A seasonal spike in the deadly cattle disease, Anaplasmosis, has been reported in Kansas, Nebraska and Iowa, and a Kansas State University veterinarian is encouraging producers to be vigilant in monitoring their cattle.
"Producers need to watch for it," said K-State Research and Extension veterinarian Larry Hollis. "It occurs almost exclusively in adult cattle –not calves. The most frequent observation is sudden death, even though it actually takes a few days from the time signs first appear until death occurs. If producers are not watching closely, it will sneak up on them. There is a big difference between sudden death and suddenly found dead."
Early symptoms include white skin that appears yellow and whites of the eyes that will also appear yellow, Hollis said, and dairy cows will drop in lactation.
"Treatment with a long-acting oxytetracycline (LA-200 type products) will usually stop further death losses within a week following treatment," he added. "However, producers should be careful as the simple exertion caused by driving cattle to or working them through the chute may be enough to kill more severely affected ones. Most producers who have been feeding chlortetracycline this summer (CTC or Aureomycin) will not have the problem. CTC feeding should continue until the end of fly season."

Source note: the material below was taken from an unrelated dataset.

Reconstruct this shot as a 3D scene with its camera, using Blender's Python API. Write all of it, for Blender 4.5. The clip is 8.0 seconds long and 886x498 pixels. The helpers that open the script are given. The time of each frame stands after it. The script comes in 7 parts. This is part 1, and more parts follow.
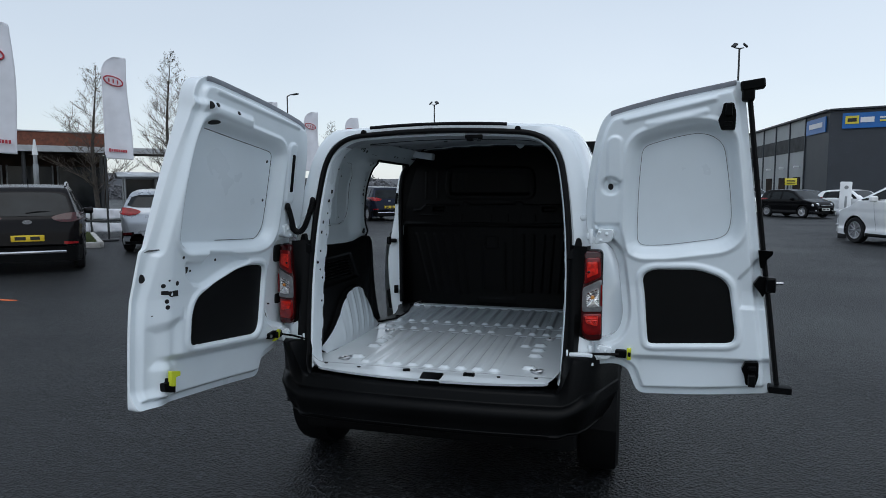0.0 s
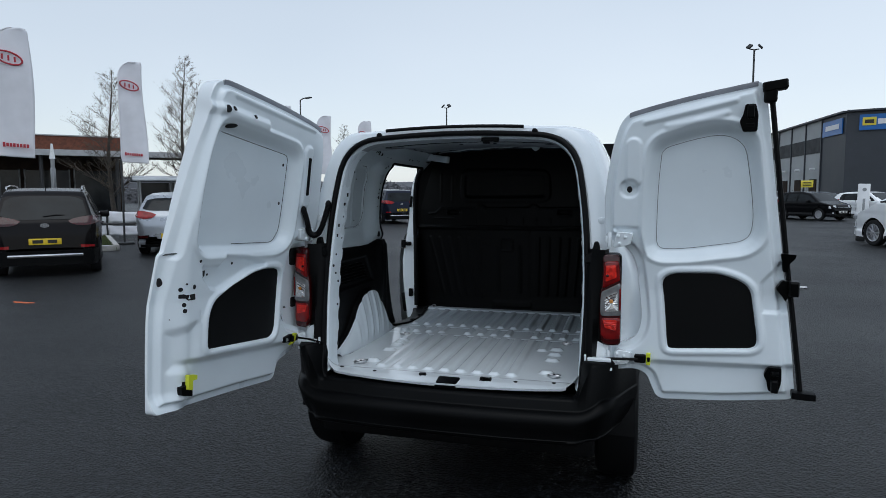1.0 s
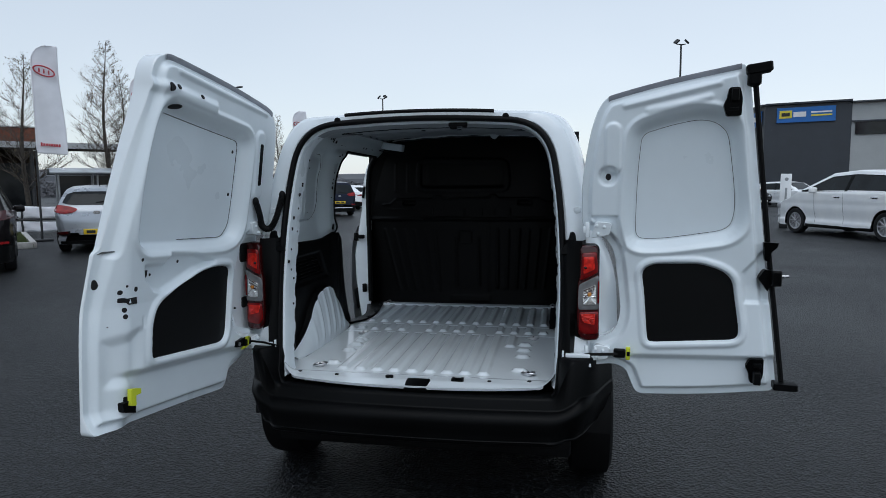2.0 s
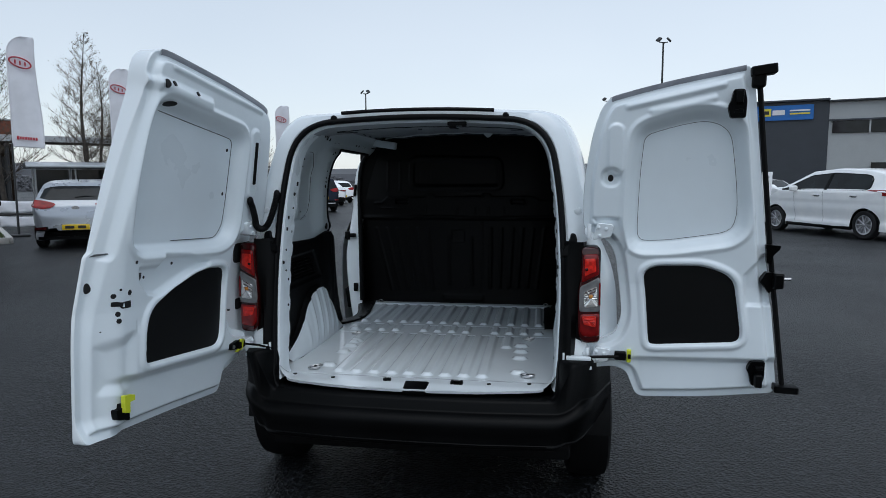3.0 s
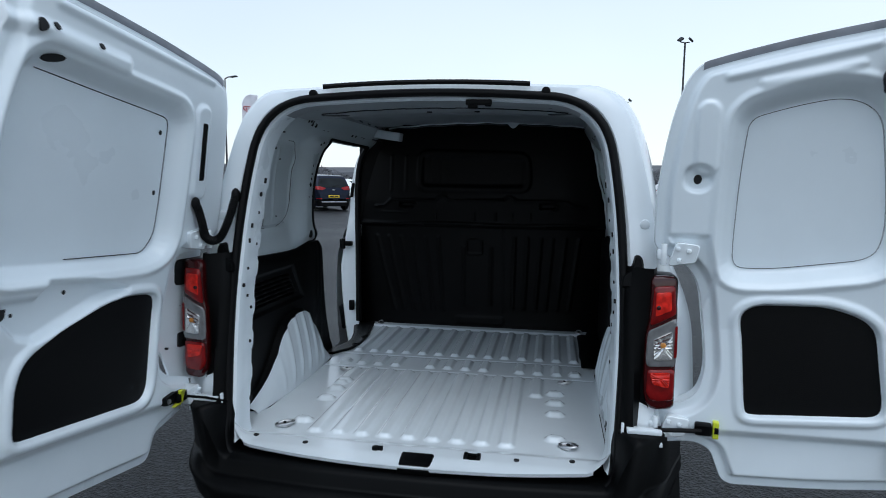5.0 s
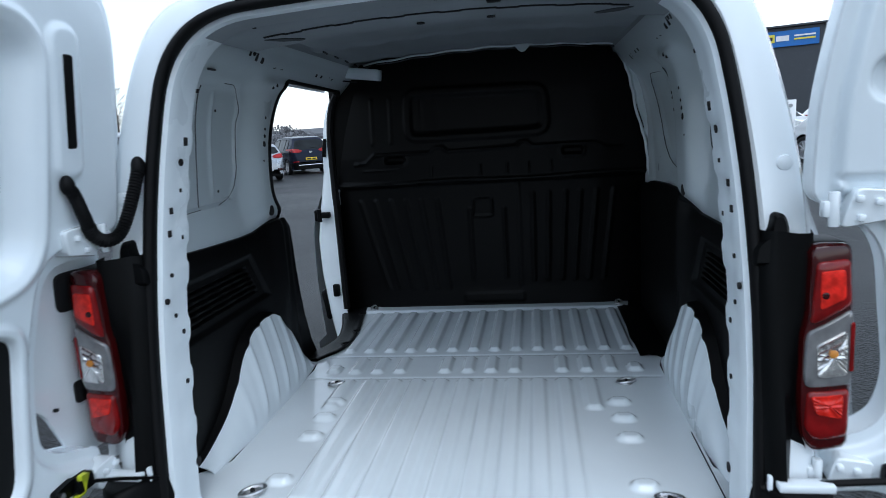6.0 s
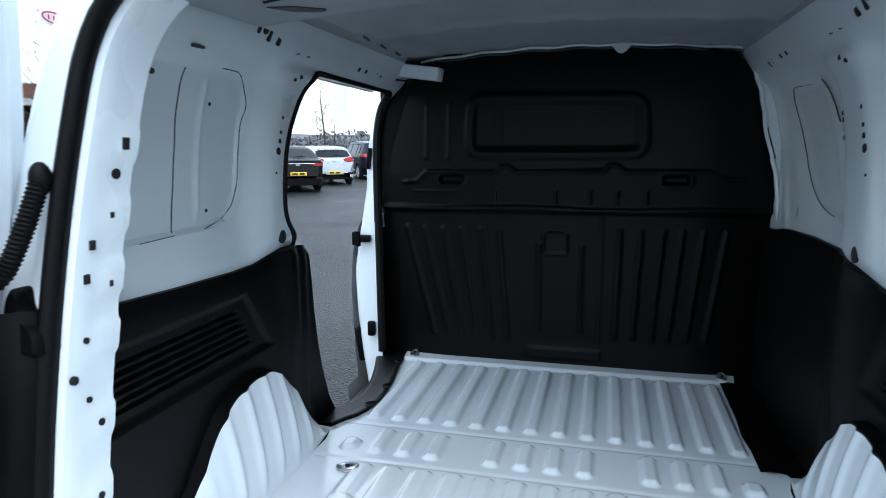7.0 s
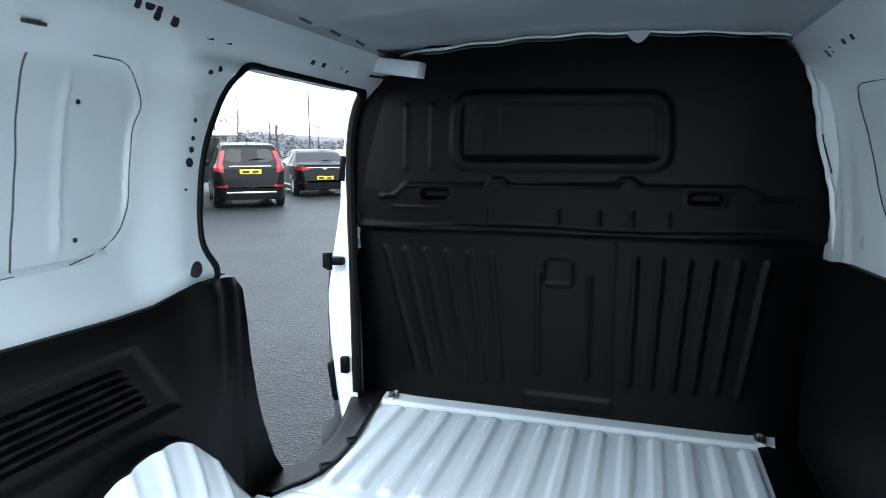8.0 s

Anaplasmosis can be transmitted any time blood is transferred from one animal to another by vaccination needles and such instruments as ear taggers and tattoo equipment, as well as by blood-sucking insects such as ticks and biting flies, he said. Producers should remember to disinfect their needles and other potential blood-transferring equipment between animals (except when giving modified live virus or MLV vaccines). When using MLV vaccines producers should change needles between every animal to prevent the disinfectant from killing the virus.